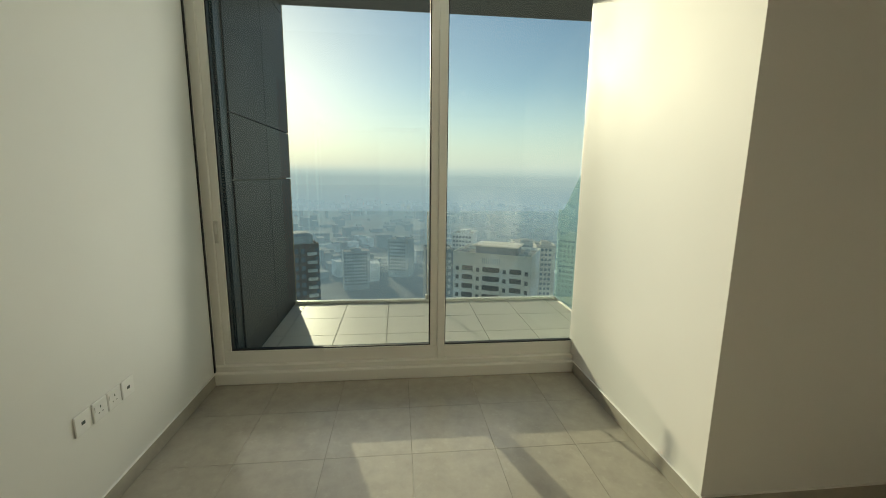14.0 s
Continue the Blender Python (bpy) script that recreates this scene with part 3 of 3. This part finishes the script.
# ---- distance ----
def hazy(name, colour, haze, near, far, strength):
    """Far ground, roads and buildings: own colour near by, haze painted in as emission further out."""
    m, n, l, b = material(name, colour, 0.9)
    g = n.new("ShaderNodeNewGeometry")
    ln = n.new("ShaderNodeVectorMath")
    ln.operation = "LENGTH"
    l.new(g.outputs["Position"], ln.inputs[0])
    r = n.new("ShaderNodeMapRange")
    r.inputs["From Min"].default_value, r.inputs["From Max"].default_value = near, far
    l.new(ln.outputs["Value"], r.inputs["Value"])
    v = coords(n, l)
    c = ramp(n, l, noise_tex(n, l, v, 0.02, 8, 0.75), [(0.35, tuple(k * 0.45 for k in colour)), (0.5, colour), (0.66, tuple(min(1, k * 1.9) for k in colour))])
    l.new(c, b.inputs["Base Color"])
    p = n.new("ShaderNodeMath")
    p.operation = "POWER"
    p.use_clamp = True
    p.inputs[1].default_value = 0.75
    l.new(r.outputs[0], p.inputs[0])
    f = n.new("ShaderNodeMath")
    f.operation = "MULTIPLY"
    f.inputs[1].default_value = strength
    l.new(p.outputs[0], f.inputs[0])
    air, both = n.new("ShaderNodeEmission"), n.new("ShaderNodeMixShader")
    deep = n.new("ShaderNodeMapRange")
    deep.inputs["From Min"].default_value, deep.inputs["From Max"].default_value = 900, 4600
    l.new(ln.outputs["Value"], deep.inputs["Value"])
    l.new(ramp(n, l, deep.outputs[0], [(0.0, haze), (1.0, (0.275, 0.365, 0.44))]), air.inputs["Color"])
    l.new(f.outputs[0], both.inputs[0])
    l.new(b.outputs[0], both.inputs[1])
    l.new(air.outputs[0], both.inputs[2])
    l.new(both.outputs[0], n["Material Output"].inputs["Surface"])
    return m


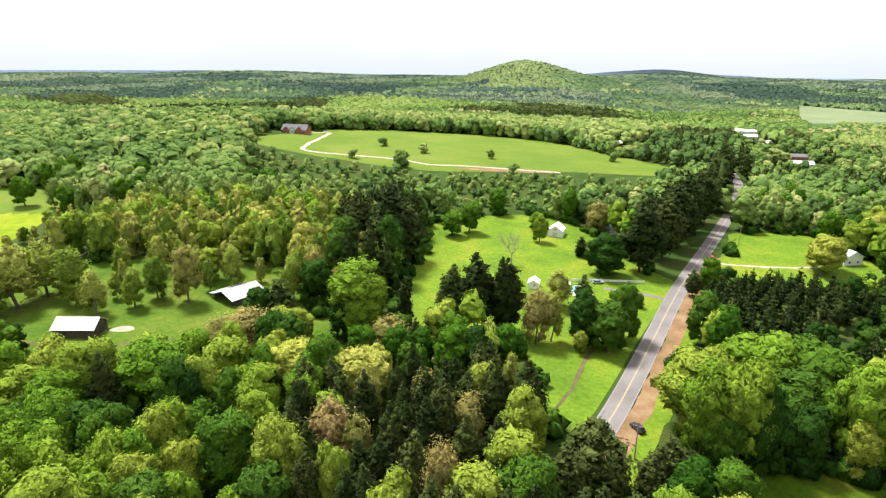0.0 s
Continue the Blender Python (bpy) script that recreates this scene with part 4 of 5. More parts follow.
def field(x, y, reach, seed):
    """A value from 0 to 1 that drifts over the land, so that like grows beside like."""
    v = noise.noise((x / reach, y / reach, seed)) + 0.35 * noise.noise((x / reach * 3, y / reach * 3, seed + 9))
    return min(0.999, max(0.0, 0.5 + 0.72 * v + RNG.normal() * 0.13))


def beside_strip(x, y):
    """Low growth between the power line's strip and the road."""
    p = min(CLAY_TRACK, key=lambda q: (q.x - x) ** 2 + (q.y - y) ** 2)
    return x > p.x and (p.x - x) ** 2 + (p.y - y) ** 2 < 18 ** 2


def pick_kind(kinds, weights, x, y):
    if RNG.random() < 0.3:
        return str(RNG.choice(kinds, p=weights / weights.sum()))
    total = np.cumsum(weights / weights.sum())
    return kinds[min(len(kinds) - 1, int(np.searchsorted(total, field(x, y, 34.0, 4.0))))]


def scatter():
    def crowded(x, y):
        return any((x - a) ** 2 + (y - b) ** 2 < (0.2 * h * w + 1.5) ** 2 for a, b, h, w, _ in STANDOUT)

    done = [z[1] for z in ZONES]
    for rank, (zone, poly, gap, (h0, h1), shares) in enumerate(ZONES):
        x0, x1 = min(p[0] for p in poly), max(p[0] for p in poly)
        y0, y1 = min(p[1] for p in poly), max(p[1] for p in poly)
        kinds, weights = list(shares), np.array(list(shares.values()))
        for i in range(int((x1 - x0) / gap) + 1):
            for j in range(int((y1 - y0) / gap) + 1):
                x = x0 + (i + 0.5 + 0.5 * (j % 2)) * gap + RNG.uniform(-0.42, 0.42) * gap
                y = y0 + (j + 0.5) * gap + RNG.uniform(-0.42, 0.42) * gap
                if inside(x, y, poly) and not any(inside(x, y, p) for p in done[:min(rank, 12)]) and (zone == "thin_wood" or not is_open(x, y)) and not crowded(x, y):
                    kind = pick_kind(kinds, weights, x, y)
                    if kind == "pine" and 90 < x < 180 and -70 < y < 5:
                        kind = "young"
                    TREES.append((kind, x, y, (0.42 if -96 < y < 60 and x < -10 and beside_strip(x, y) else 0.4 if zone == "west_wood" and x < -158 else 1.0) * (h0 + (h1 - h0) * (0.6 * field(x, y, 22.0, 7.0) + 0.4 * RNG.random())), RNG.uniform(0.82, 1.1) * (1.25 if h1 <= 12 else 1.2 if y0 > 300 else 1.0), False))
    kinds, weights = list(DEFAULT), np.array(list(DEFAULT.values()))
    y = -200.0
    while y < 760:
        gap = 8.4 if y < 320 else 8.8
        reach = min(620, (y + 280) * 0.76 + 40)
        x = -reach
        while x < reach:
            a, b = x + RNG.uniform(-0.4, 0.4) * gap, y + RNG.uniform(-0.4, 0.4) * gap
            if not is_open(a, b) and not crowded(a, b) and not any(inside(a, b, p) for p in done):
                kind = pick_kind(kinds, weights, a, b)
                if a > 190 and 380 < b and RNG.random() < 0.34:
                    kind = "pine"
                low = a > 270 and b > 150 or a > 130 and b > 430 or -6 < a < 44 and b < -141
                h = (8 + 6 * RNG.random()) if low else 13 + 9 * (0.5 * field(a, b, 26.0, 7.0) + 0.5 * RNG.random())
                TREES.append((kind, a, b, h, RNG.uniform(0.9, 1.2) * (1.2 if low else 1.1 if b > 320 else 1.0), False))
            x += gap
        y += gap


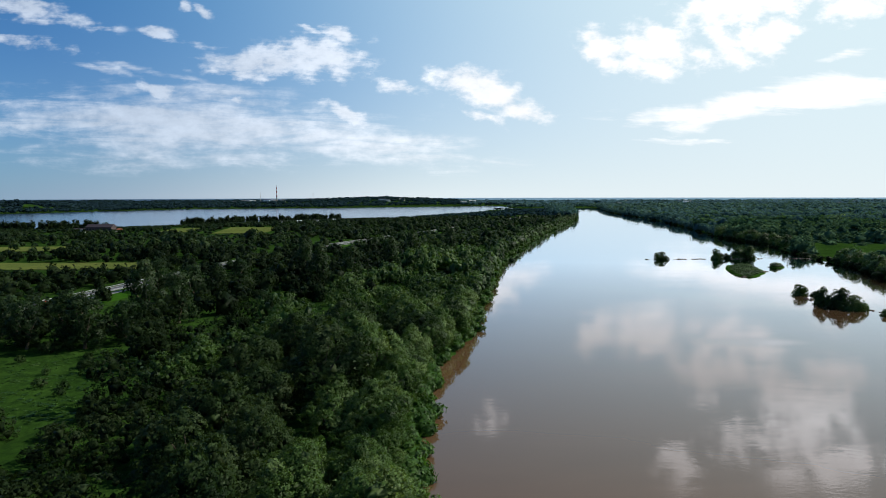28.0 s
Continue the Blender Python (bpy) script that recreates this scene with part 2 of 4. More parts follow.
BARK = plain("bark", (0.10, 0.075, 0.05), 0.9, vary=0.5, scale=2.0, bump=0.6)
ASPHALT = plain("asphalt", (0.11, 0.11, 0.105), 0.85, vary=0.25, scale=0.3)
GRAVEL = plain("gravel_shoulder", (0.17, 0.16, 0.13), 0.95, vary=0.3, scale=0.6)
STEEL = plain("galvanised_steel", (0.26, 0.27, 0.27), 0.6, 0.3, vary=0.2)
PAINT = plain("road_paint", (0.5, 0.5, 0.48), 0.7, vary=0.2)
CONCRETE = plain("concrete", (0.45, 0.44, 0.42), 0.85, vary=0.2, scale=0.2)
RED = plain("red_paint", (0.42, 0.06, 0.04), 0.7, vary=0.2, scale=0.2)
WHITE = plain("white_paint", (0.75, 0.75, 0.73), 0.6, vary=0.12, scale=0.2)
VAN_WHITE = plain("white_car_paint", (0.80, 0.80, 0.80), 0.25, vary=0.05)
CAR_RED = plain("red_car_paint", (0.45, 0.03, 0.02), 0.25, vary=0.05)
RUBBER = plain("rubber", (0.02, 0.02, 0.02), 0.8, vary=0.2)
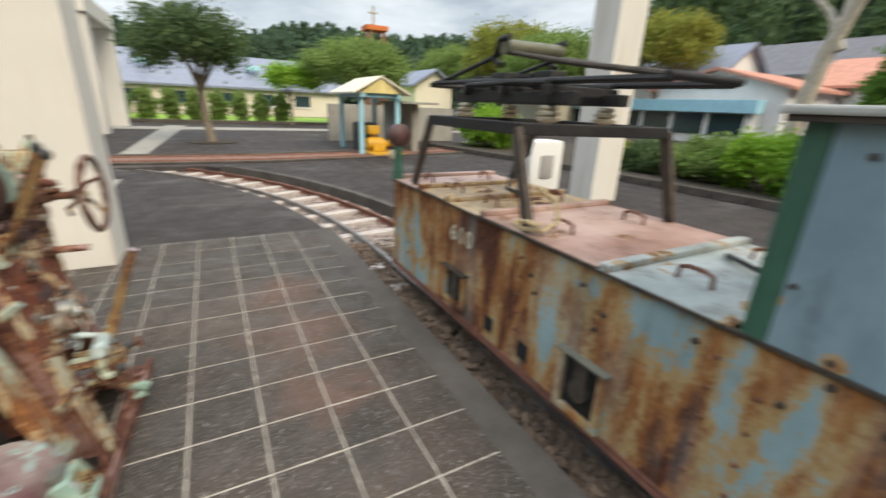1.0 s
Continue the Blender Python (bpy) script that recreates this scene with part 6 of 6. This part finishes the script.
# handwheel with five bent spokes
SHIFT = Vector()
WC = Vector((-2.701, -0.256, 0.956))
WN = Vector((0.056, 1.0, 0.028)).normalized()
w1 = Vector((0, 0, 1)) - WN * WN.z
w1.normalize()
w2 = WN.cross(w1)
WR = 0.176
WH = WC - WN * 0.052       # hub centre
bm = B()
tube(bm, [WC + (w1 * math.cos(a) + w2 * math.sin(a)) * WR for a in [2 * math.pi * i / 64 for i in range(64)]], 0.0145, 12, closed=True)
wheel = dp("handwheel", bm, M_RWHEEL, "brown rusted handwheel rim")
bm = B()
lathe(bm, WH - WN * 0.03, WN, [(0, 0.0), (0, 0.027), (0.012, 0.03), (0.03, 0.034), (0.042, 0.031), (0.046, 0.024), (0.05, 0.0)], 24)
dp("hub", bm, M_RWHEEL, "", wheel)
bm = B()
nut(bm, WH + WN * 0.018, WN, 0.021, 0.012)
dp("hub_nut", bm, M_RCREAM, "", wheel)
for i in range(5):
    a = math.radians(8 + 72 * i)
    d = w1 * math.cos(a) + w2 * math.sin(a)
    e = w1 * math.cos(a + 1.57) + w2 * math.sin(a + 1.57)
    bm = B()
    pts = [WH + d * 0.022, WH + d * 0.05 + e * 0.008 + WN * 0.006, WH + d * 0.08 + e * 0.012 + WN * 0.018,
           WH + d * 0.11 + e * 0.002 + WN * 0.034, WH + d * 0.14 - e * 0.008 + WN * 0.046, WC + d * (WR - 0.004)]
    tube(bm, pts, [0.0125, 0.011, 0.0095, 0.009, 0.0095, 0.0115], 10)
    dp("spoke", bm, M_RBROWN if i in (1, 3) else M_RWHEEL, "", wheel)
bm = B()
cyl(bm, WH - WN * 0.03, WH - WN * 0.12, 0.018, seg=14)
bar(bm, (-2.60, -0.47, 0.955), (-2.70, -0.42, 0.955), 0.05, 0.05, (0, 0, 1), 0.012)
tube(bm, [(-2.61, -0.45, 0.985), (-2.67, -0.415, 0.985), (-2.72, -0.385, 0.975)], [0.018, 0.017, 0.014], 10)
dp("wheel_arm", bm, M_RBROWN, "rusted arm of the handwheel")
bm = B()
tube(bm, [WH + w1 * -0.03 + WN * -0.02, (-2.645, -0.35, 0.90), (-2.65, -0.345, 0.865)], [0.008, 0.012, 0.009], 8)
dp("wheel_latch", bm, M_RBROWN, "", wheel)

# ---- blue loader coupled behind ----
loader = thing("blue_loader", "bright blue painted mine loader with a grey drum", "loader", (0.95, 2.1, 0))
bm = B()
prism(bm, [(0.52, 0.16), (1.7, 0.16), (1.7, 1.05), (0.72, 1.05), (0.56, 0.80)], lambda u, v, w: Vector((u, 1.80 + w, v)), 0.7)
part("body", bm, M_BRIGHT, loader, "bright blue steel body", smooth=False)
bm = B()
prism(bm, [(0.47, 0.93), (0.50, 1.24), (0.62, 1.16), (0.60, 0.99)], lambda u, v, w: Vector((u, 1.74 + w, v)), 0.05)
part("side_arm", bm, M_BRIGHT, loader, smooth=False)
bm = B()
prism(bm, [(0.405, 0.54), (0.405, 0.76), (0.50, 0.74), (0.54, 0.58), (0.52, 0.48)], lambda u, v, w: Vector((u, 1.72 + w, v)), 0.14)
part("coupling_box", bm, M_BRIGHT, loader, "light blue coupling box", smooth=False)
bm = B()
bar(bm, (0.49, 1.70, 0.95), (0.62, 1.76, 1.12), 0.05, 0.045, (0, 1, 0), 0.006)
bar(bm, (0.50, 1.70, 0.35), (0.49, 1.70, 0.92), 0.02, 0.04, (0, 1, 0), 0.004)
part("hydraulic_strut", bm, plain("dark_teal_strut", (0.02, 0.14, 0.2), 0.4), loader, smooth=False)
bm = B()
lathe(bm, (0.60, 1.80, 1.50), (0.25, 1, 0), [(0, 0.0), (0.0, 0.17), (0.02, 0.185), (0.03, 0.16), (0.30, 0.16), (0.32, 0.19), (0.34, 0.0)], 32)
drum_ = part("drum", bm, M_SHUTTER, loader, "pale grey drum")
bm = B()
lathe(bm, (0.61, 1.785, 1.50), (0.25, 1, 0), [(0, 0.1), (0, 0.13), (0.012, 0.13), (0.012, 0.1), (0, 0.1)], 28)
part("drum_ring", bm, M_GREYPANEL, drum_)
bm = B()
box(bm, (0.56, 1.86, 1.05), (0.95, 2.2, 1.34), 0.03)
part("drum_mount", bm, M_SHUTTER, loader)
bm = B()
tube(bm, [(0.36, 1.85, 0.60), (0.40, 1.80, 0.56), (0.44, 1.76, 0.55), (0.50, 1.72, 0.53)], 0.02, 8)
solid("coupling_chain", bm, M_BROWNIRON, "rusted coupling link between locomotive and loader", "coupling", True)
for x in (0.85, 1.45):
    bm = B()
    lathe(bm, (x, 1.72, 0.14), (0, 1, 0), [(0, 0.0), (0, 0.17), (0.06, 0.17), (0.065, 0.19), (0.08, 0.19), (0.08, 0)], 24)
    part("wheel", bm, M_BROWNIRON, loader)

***

_Task goal_: Show all lines in the entries above where the word "that" appears.

_Exercise answer_:
Continue the Blender Python (bpy) script that recreates this scene with part 3 of 3. This part finishes the script.
Continue the Blender Python (bpy) script that recreates this scene with part 4 of 5. More parts follow.
    """A value from 0 to 1 that drifts over the land, so that like grows beside like."""
Continue the Blender Python (bpy) script that recreates this scene with part 2 of 4. More parts follow.
Continue the Blender Python (bpy) script that recreates this scene with part 6 of 6. This part finishes the script.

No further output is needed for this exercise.